### [WHAT IS BEING ASKED]
Write out all the lines again, precisely as they stand, but without the images.

★ ★ ★ ★ ★

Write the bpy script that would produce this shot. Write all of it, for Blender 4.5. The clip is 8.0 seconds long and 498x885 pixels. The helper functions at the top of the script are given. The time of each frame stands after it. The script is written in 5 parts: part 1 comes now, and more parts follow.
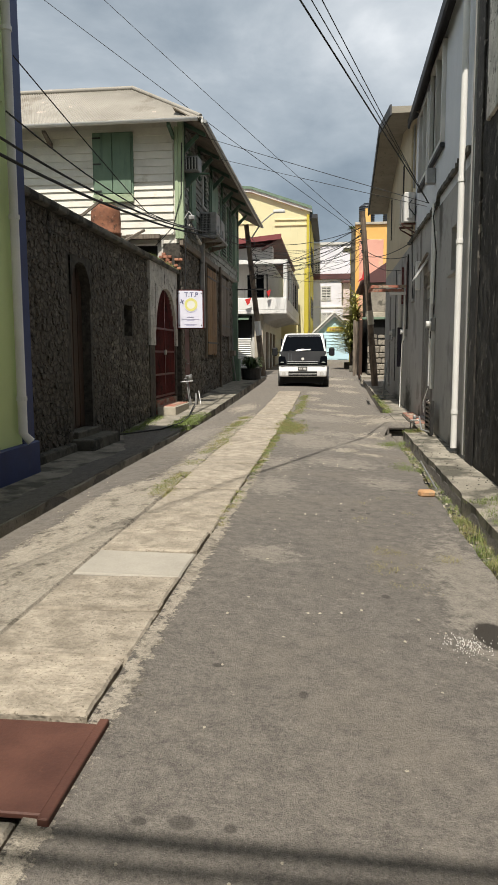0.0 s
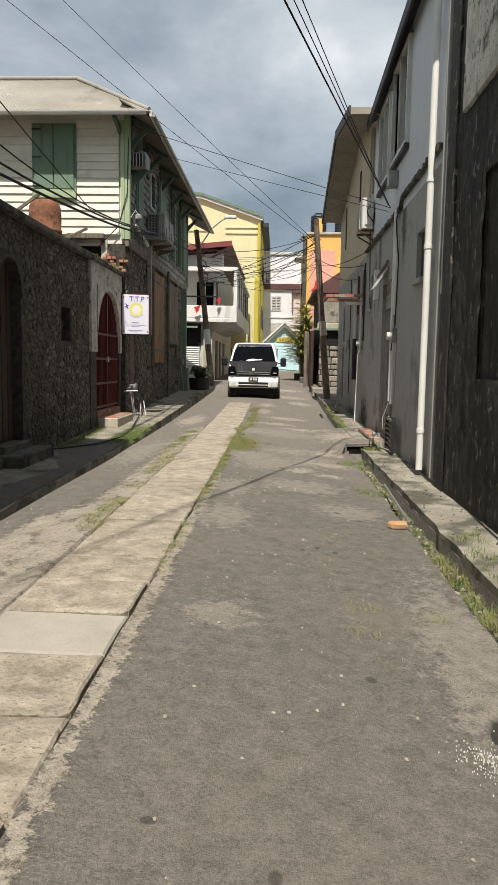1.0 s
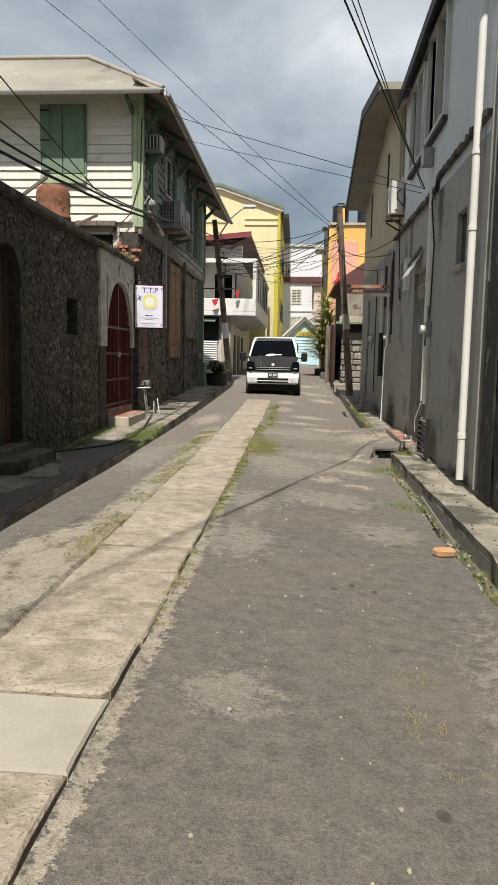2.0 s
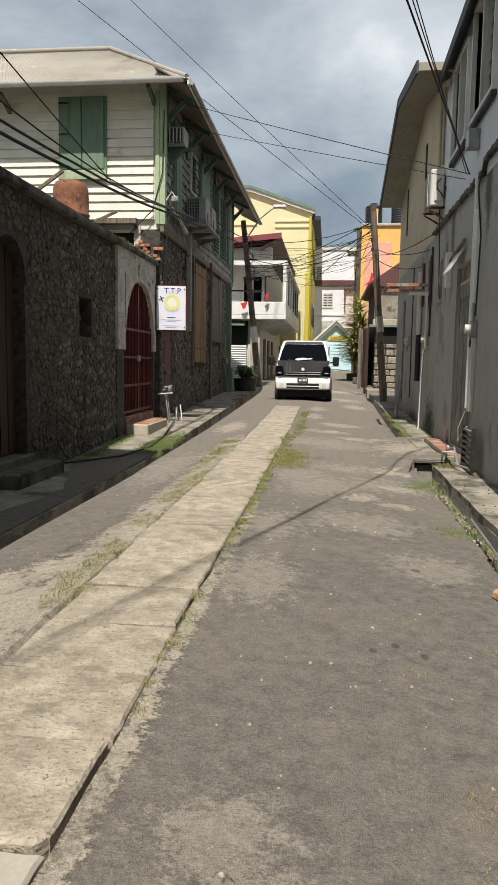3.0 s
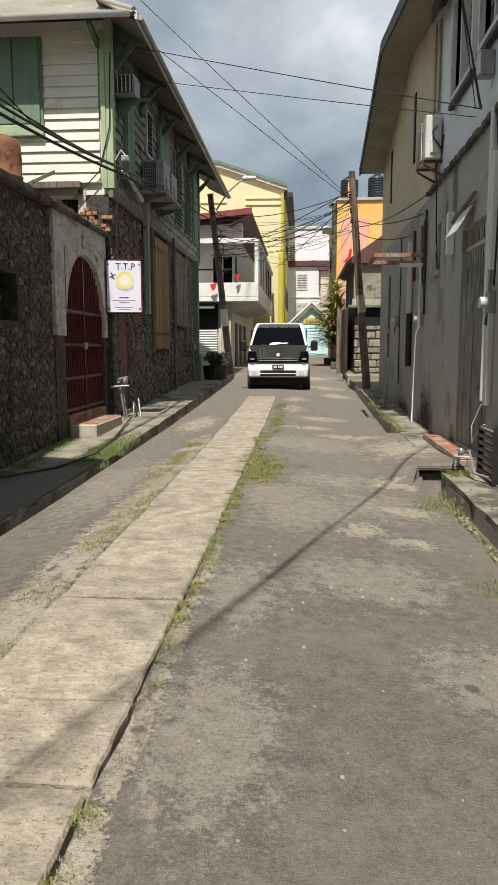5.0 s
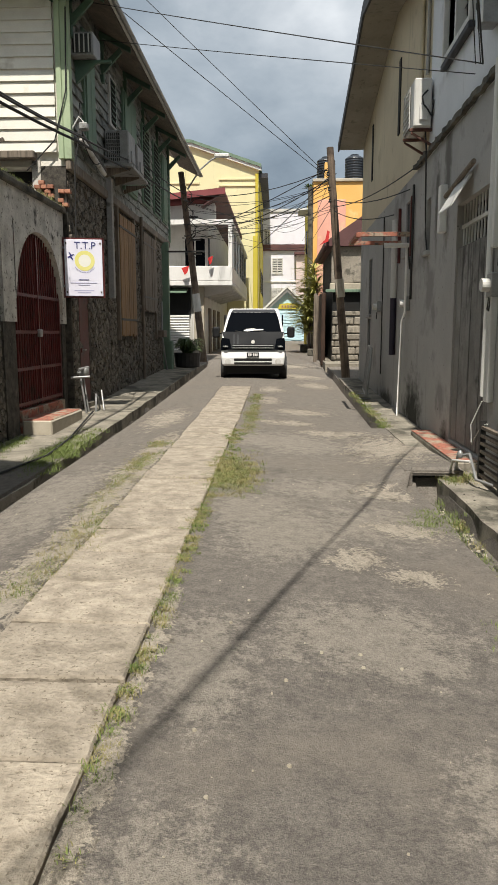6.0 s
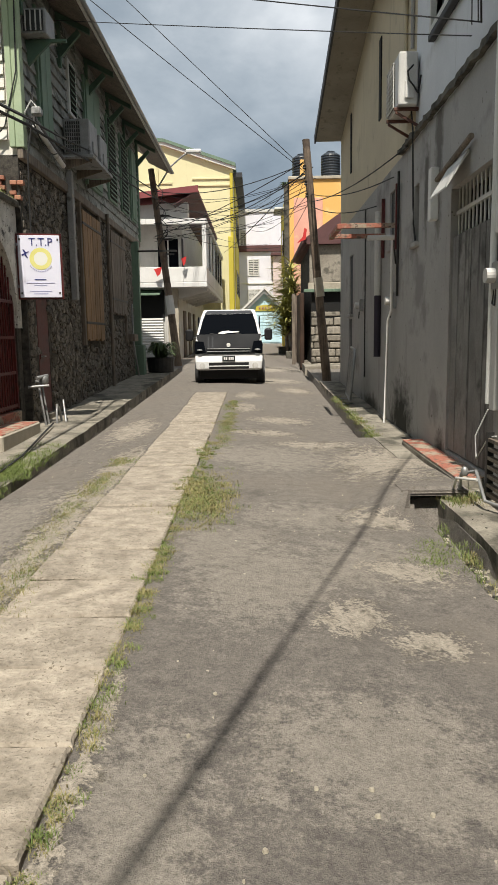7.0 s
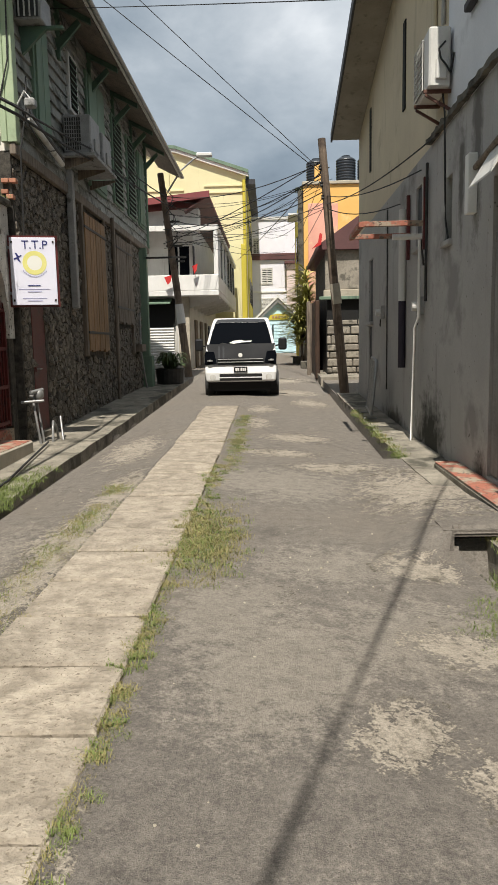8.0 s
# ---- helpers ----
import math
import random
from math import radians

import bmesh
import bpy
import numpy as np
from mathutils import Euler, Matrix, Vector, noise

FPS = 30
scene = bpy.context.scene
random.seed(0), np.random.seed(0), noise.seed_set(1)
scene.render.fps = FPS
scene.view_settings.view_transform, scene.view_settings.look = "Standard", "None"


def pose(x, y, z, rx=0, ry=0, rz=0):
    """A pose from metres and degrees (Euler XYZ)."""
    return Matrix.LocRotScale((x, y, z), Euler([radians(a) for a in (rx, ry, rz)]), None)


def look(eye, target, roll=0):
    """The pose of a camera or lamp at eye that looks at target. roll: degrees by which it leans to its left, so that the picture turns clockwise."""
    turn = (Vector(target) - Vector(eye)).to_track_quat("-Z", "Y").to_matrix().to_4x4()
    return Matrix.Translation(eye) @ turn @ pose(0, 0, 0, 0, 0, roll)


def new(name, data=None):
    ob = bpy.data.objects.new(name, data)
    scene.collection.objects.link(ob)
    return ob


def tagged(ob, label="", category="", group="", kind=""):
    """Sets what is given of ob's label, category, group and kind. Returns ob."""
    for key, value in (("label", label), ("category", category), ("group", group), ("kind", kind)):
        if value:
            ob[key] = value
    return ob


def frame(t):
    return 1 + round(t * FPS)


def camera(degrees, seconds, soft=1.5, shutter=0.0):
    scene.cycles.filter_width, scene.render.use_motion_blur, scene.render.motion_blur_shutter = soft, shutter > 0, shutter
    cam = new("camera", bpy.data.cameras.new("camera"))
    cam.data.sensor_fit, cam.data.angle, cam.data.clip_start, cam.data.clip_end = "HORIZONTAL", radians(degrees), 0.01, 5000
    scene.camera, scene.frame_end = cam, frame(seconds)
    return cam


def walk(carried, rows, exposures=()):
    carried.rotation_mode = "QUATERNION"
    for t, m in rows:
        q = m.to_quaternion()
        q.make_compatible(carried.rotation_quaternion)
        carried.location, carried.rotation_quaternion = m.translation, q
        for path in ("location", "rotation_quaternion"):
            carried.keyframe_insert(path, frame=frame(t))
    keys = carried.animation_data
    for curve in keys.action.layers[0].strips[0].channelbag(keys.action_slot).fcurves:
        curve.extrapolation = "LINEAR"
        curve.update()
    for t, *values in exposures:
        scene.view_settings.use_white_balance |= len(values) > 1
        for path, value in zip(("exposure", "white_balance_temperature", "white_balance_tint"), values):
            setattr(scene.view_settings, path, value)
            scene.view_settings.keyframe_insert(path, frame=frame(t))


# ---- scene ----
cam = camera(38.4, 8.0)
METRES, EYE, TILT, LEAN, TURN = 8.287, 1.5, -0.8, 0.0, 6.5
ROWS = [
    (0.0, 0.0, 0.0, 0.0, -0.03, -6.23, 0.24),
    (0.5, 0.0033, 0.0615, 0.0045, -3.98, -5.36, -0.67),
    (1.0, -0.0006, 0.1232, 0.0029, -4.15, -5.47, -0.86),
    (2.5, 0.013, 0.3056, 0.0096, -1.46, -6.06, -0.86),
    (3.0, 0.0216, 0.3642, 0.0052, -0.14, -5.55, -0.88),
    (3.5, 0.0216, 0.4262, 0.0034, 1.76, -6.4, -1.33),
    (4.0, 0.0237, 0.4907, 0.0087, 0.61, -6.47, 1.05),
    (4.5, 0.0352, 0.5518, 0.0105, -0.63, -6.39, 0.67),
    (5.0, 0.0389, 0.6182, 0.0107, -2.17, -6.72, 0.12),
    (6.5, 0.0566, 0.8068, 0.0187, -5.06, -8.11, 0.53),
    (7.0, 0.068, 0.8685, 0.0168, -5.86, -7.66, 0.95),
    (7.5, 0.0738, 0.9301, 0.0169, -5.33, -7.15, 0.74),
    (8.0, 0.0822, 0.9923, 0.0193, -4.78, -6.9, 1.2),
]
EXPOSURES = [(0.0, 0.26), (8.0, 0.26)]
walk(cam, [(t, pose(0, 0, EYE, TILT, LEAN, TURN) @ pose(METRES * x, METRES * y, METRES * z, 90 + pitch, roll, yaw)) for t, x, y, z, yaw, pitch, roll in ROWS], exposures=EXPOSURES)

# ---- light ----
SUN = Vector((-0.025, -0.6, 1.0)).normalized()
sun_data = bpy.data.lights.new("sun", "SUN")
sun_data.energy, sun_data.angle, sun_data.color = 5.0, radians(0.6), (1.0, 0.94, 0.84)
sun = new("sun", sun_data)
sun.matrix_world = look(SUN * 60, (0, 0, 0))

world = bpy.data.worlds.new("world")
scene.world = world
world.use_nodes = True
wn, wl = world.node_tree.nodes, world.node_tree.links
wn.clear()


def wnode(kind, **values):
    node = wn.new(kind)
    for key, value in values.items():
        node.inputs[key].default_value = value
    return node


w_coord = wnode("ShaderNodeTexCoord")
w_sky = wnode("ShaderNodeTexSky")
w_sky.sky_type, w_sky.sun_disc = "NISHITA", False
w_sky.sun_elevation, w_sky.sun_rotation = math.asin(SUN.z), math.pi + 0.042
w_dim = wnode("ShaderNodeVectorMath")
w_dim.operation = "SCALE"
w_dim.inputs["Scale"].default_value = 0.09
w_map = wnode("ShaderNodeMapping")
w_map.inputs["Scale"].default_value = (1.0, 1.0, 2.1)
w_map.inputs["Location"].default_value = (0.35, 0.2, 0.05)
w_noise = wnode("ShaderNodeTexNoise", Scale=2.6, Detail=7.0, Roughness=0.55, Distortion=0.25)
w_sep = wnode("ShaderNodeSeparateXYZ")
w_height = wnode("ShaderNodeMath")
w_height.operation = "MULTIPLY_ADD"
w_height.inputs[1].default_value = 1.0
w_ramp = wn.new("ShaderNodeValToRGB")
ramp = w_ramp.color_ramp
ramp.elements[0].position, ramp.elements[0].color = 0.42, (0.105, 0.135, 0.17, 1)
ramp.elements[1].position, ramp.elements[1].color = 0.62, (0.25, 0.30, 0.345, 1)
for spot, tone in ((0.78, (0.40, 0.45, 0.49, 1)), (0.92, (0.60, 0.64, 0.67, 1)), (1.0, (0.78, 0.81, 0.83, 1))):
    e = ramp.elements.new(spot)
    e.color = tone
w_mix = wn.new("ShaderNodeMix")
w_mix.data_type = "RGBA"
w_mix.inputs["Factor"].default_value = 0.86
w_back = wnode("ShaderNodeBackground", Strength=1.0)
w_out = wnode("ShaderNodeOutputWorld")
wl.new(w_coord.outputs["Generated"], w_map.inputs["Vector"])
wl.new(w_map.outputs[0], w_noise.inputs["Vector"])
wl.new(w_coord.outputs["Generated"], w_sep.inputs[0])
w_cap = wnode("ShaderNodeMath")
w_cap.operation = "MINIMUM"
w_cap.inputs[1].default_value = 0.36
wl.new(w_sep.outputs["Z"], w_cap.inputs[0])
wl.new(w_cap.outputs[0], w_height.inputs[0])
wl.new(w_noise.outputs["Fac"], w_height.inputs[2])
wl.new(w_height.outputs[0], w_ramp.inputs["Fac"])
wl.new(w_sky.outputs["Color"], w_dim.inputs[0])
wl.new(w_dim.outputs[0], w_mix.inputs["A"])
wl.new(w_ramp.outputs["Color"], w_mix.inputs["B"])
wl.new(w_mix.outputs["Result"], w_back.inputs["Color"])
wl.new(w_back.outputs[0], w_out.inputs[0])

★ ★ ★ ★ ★

### [FINISHED EXERCISE]
Write the bpy script that would produce this shot. Write all of it, for Blender 4.5. The clip is 8.0 seconds long and 498x885 pixels. The helper functions at the top of the script are given. The time of each frame stands after it. The script is written in 5 parts: part 1 comes now, and more parts follow.
0.0 s
1.0 s
2.0 s
3.0 s
5.0 s
6.0 s
7.0 s
8.0 s
# ---- helpers ----
import math
import random
from math import radians

import bmesh
import bpy
import numpy as np
from mathutils import Euler, Matrix, Vector, noise

FPS = 30
scene = bpy.context.scene
random.seed(0), np.random.seed(0), noise.seed_set(1)
scene.render.fps = FPS
scene.view_settings.view_transform, scene.view_settings.look = "Standard", "None"


def pose(x, y, z, rx=0, ry=0, rz=0):
    """A pose from metres and degrees (Euler XYZ)."""
    return Matrix.LocRotScale((x, y, z), Euler([radians(a) for a in (rx, ry, rz)]), None)


def look(eye, target, roll=0):
    """The pose of a camera or lamp at eye that looks at target. roll: degrees by which it leans to its left, so that the picture turns clockwise."""
    turn = (Vector(target) - Vector(eye)).to_track_quat("-Z", "Y").to_matrix().to_4x4()
    return Matrix.Translation(eye) @ turn @ pose(0, 0, 0, 0, 0, roll)


def new(name, data=None):
    ob = bpy.data.objects.new(name, data)
    scene.collection.objects.link(ob)
    return ob


def tagged(ob, label="", category="", group="", kind=""):
    """Sets what is given of ob's label, category, group and kind. Returns ob."""
    for key, value in (("label", label), ("category", category), ("group", group), ("kind", kind)):
        if value:
            ob[key] = value
    return ob


def frame(t):
    return 1 + round(t * FPS)


def camera(degrees, seconds, soft=1.5, shutter=0.0):
    scene.cycles.filter_width, scene.render.use_motion_blur, scene.render.motion_blur_shutter = soft, shutter > 0, shutter
    cam = new("camera", bpy.data.cameras.new("camera"))
    cam.data.sensor_fit, cam.data.angle, cam.data.clip_start, cam.data.clip_end = "HORIZONTAL", radians(degrees), 0.01, 5000
    scene.camera, scene.frame_end = cam, frame(seconds)
    return cam


def walk(carried, rows, exposures=()):
    carried.rotation_mode = "QUATERNION"
    for t, m in rows:
        q = m.to_quaternion()
        q.make_compatible(carried.rotation_quaternion)
        carried.location, carried.rotation_quaternion = m.translation, q
        for path in ("location", "rotation_quaternion"):
            carried.keyframe_insert(path, frame=frame(t))
    keys = carried.animation_data
    for curve in keys.action.layers[0].strips[0].channelbag(keys.action_slot).fcurves:
        curve.extrapolation = "LINEAR"
        curve.update()
    for t, *values in exposures:
        scene.view_settings.use_white_balance |= len(values) > 1
        for path, value in zip(("exposure", "white_balance_temperature", "white_balance_tint"), values):
            setattr(scene.view_settings, path, value)
            scene.view_settings.keyframe_insert(path, frame=frame(t))


# ---- scene ----
cam = camera(38.4, 8.0)
METRES, EYE, TILT, LEAN, TURN = 8.287, 1.5, -0.8, 0.0, 6.5
ROWS = [
    (0.0, 0.0, 0.0, 0.0, -0.03, -6.23, 0.24),
    (0.5, 0.0033, 0.0615, 0.0045, -3.98, -5.36, -0.67),
    (1.0, -0.0006, 0.1232, 0.0029, -4.15, -5.47, -0.86),
    (2.5, 0.013, 0.3056, 0.0096, -1.46, -6.06, -0.86),
    (3.0, 0.0216, 0.3642, 0.0052, -0.14, -5.55, -0.88),
    (3.5, 0.0216, 0.4262, 0.0034, 1.76, -6.4, -1.33),
    (4.0, 0.0237, 0.4907, 0.0087, 0.61, -6.47, 1.05),
    (4.5, 0.0352, 0.5518, 0.0105, -0.63, -6.39, 0.67),
    (5.0, 0.0389, 0.6182, 0.0107, -2.17, -6.72, 0.12),
    (6.5, 0.0566, 0.8068, 0.0187, -5.06, -8.11, 0.53),
    (7.0, 0.068, 0.8685, 0.0168, -5.86, -7.66, 0.95),
    (7.5, 0.0738, 0.9301, 0.0169, -5.33, -7.15, 0.74),
    (8.0, 0.0822, 0.9923, 0.0193, -4.78, -6.9, 1.2),
]
EXPOSURES = [(0.0, 0.26), (8.0, 0.26)]
walk(cam, [(t, pose(0, 0, EYE, TILT, LEAN, TURN) @ pose(METRES * x, METRES * y, METRES * z, 90 + pitch, roll, yaw)) for t, x, y, z, yaw, pitch, roll in ROWS], exposures=EXPOSURES)

# ---- light ----
SUN = Vector((-0.025, -0.6, 1.0)).normalized()
sun_data = bpy.data.lights.new("sun", "SUN")
sun_data.energy, sun_data.angle, sun_data.color = 5.0, radians(0.6), (1.0, 0.94, 0.84)
sun = new("sun", sun_data)
sun.matrix_world = look(SUN * 60, (0, 0, 0))

world = bpy.data.worlds.new("world")
scene.world = world
world.use_nodes = True
wn, wl = world.node_tree.nodes, world.node_tree.links
wn.clear()


def wnode(kind, **values):
    node = wn.new(kind)
    for key, value in values.items():
        node.inputs[key].default_value = value
    return node


w_coord = wnode("ShaderNodeTexCoord")
w_sky = wnode("ShaderNodeTexSky")
w_sky.sky_type, w_sky.sun_disc = "NISHITA", False
w_sky.sun_elevation, w_sky.sun_rotation = math.asin(SUN.z), math.pi + 0.042
w_dim = wnode("ShaderNodeVectorMath")
w_dim.operation = "SCALE"
w_dim.inputs["Scale"].default_value = 0.09
w_map = wnode("ShaderNodeMapping")
w_map.inputs["Scale"].default_value = (1.0, 1.0, 2.1)
w_map.inputs["Location"].default_value = (0.35, 0.2, 0.05)
w_noise = wnode("ShaderNodeTexNoise", Scale=2.6, Detail=7.0, Roughness=0.55, Distortion=0.25)
w_sep = wnode("ShaderNodeSeparateXYZ")
w_height = wnode("ShaderNodeMath")
w_height.operation = "MULTIPLY_ADD"
w_height.inputs[1].default_value = 1.0
w_ramp = wn.new("ShaderNodeValToRGB")
ramp = w_ramp.color_ramp
ramp.elements[0].position, ramp.elements[0].color = 0.42, (0.105, 0.135, 0.17, 1)
ramp.elements[1].position, ramp.elements[1].color = 0.62, (0.25, 0.30, 0.345, 1)
for spot, tone in ((0.78, (0.40, 0.45, 0.49, 1)), (0.92, (0.60, 0.64, 0.67, 1)), (1.0, (0.78, 0.81, 0.83, 1))):
    e = ramp.elements.new(spot)
    e.color = tone
w_mix = wn.new("ShaderNodeMix")
w_mix.data_type = "RGBA"
w_mix.inputs["Factor"].default_value = 0.86
w_back = wnode("ShaderNodeBackground", Strength=1.0)
w_out = wnode("ShaderNodeOutputWorld")
wl.new(w_coord.outputs["Generated"], w_map.inputs["Vector"])
wl.new(w_map.outputs[0], w_noise.inputs["Vector"])
wl.new(w_coord.outputs["Generated"], w_sep.inputs[0])
w_cap = wnode("ShaderNodeMath")
w_cap.operation = "MINIMUM"
w_cap.inputs[1].default_value = 0.36
wl.new(w_sep.outputs["Z"], w_cap.inputs[0])
wl.new(w_cap.outputs[0], w_height.inputs[0])
wl.new(w_noise.outputs["Fac"], w_height.inputs[2])
wl.new(w_height.outputs[0], w_ramp.inputs["Fac"])
wl.new(w_sky.outputs["Color"], w_dim.inputs[0])
wl.new(w_dim.outputs[0], w_mix.inputs["A"])
wl.new(w_ramp.outputs["Color"], w_mix.inputs["B"])
wl.new(w_mix.outputs["Result"], w_back.inputs["Color"])
wl.new(w_back.outputs[0], w_out.inputs[0])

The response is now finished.